*DATA SEGMENT*:
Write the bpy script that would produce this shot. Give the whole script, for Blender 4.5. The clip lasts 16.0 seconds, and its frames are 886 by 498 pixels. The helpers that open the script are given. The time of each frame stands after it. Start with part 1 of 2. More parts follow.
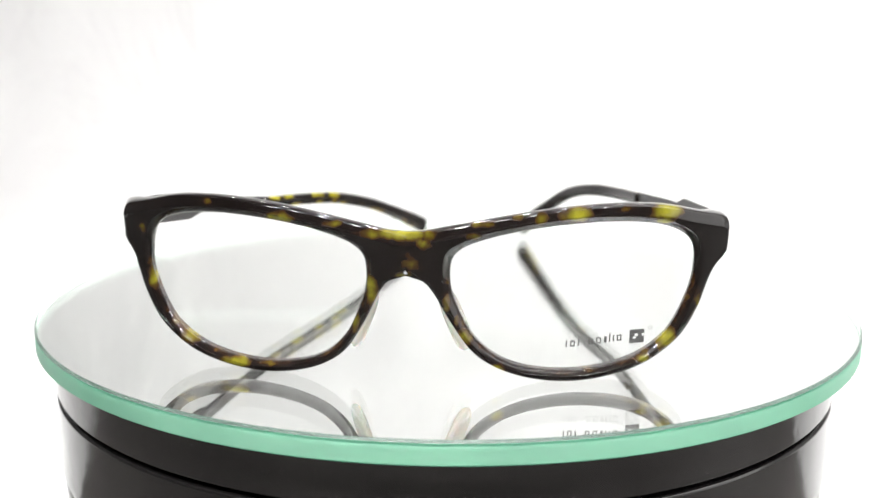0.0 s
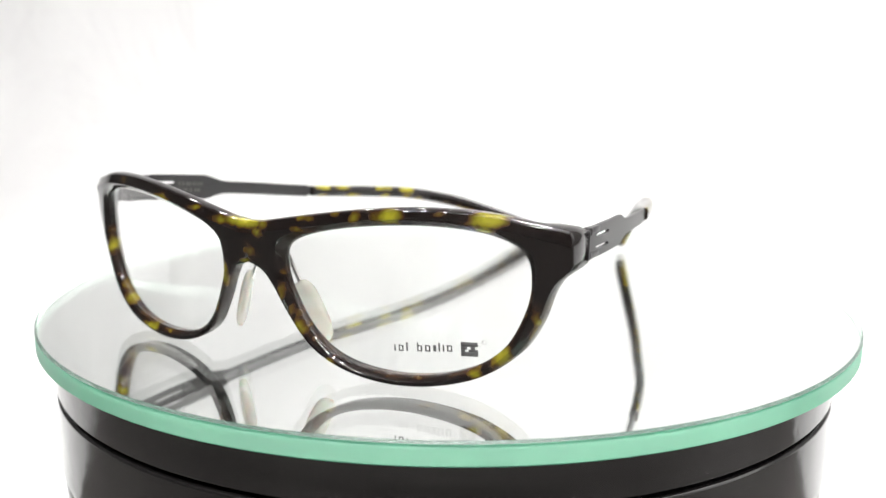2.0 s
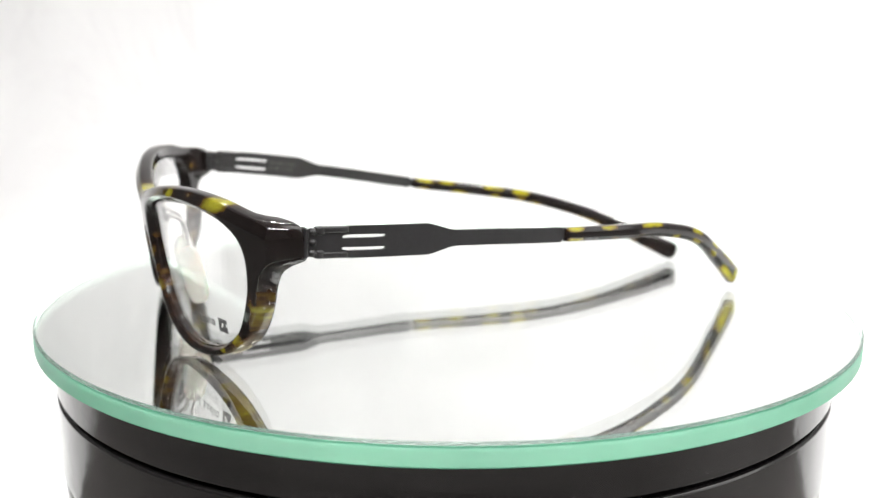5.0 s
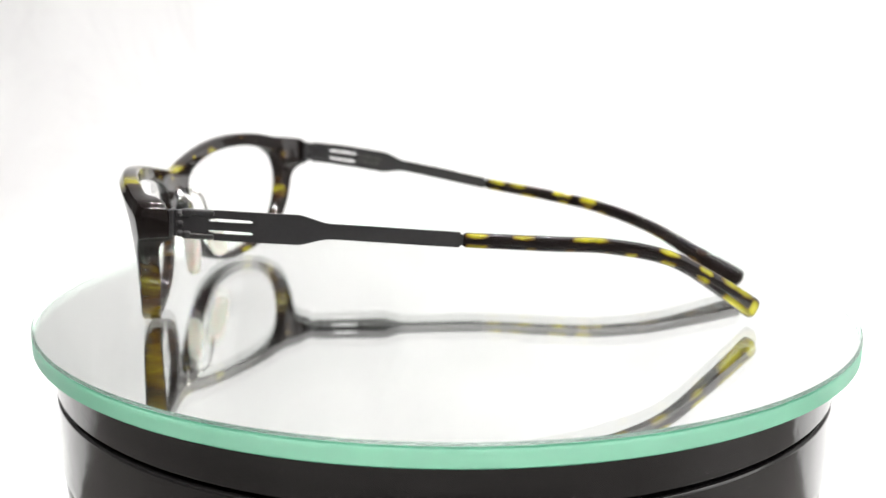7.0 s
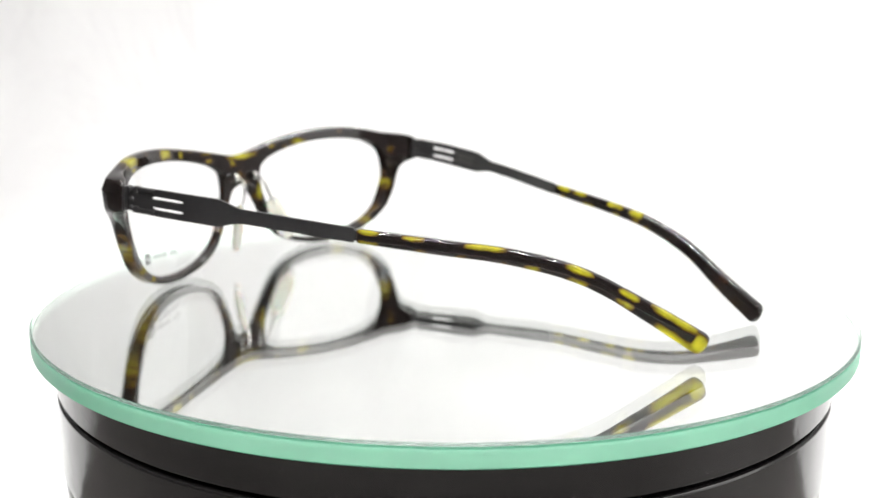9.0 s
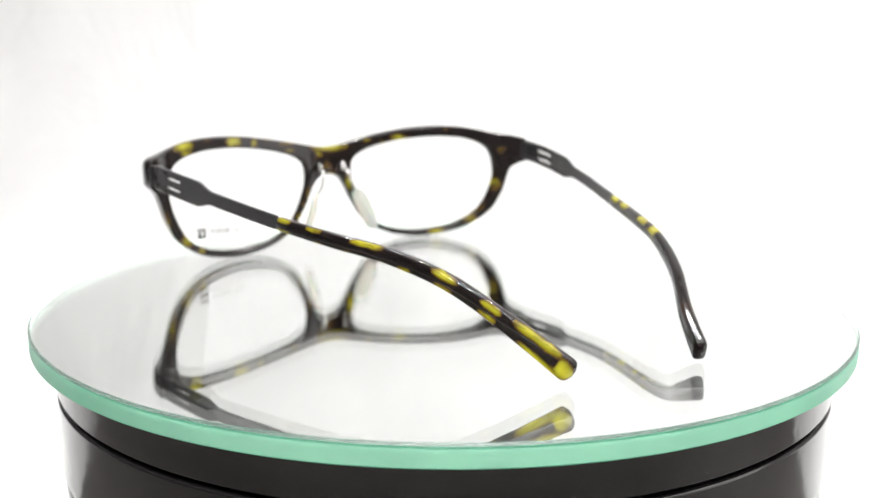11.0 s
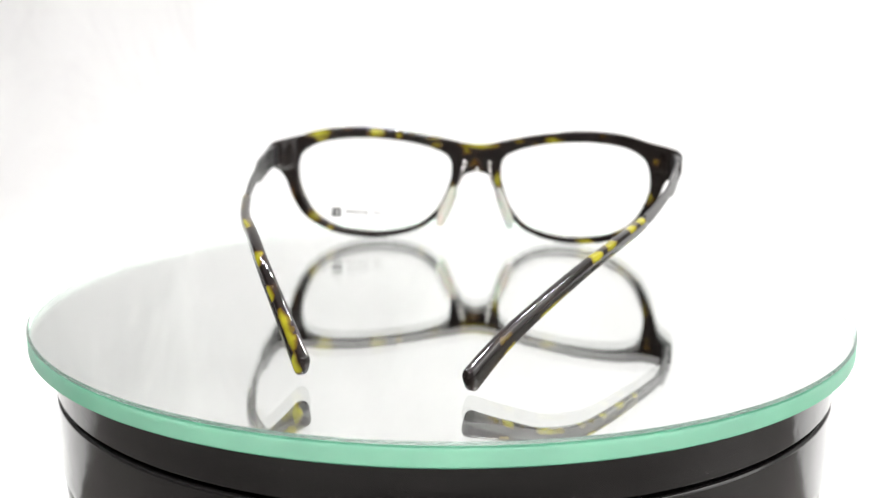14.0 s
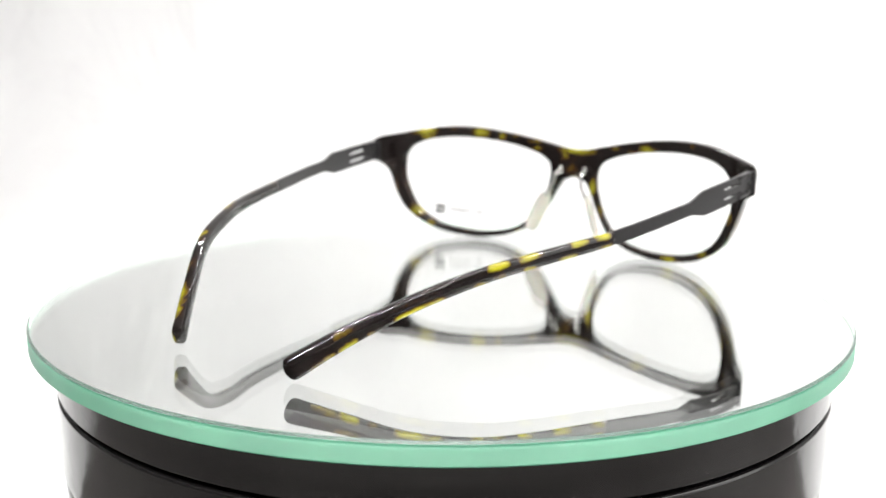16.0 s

*WRITTEN PROBLEM*: Copy each line above precisely, dropping the pictures.

*SOLUTION BELOW*:
Write the bpy script that would produce this shot. Give the whole script, for Blender 4.5. The clip lasts 16.0 seconds, and its frames are 886 by 498 pixels. The helpers that open the script are given. The time of each frame stands after it. Start with part 1 of 2. More parts follow.
0.0 s
2.0 s
5.0 s
7.0 s
9.0 s
11.0 s
14.0 s
16.0 s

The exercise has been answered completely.